Malleability and Imagined Possibilities

By Lauren McCoy

An interesting theme from this week’s readings was the malleability of history, where shifting cultural/political contexts and individual interpretations can heavily shape how we represent the recent past. Added to the pliability of memory, it seems impossible for us to create a stable view of the past, especially when the subject is as complex and morally-charged as the Holocaust.

An interesting pattern across the readings was how the past was employed or re-invented to meet the needs of present actors – ranging from Nazis trying to reconcile their involvement in the Third Reich to American directors trying to take the moral lessons of German history and connect it to his own national challenges. Though for different purposes, both cases forward a plausible but ultimately inaccurate version of the past, deviating from “historical fact” to better fit a simplified narrative or to serve their needs in the present.
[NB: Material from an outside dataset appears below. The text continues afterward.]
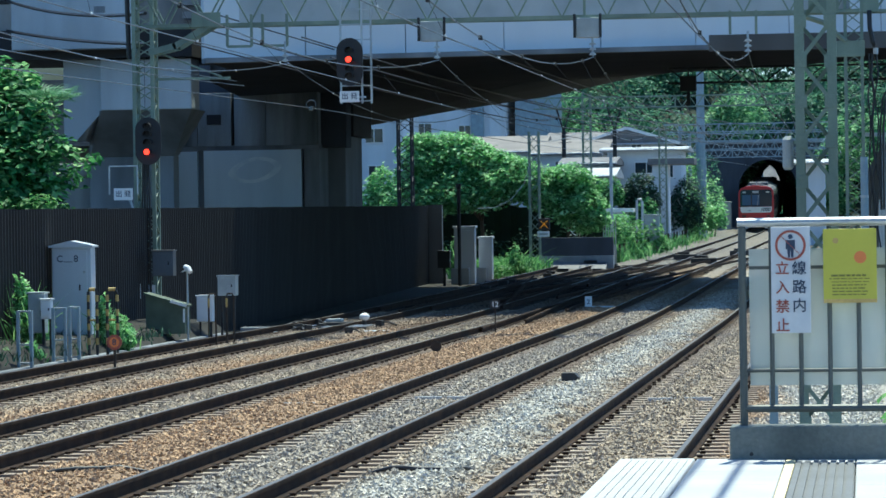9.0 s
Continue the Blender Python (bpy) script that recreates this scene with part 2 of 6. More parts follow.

 While I think it’s easy for us to be suspicious of representations of the past that aren’t “accurate”, I think there is an interesting space here for “imagined possibilities” of the past. I’m not trying to suggest that representations or understandings shouldn’t be grounded on factual evidence or to encourage people to falsify the past for their own benefit (which, as previous classes have shown, is common in fascist regimes). However, I think it may be useful considering the complexity of Holocaust experiences to use “imagined possibilities”, where perhaps an event didn’t occur exactly how it is represented but is grounded in real history or combines several historical experiences for a more “complete” narrative. The film Judgment at Nuremberg showcases this, straying from official trial transcripts to create a plausible situation that spoke more to the American context. I think this is common within the history of slavery, where the lack of resources by enslaved peoples has forced historians to use what evidence is available and “fictionalize” historical experience.

I’d be interested to hear what you guys think!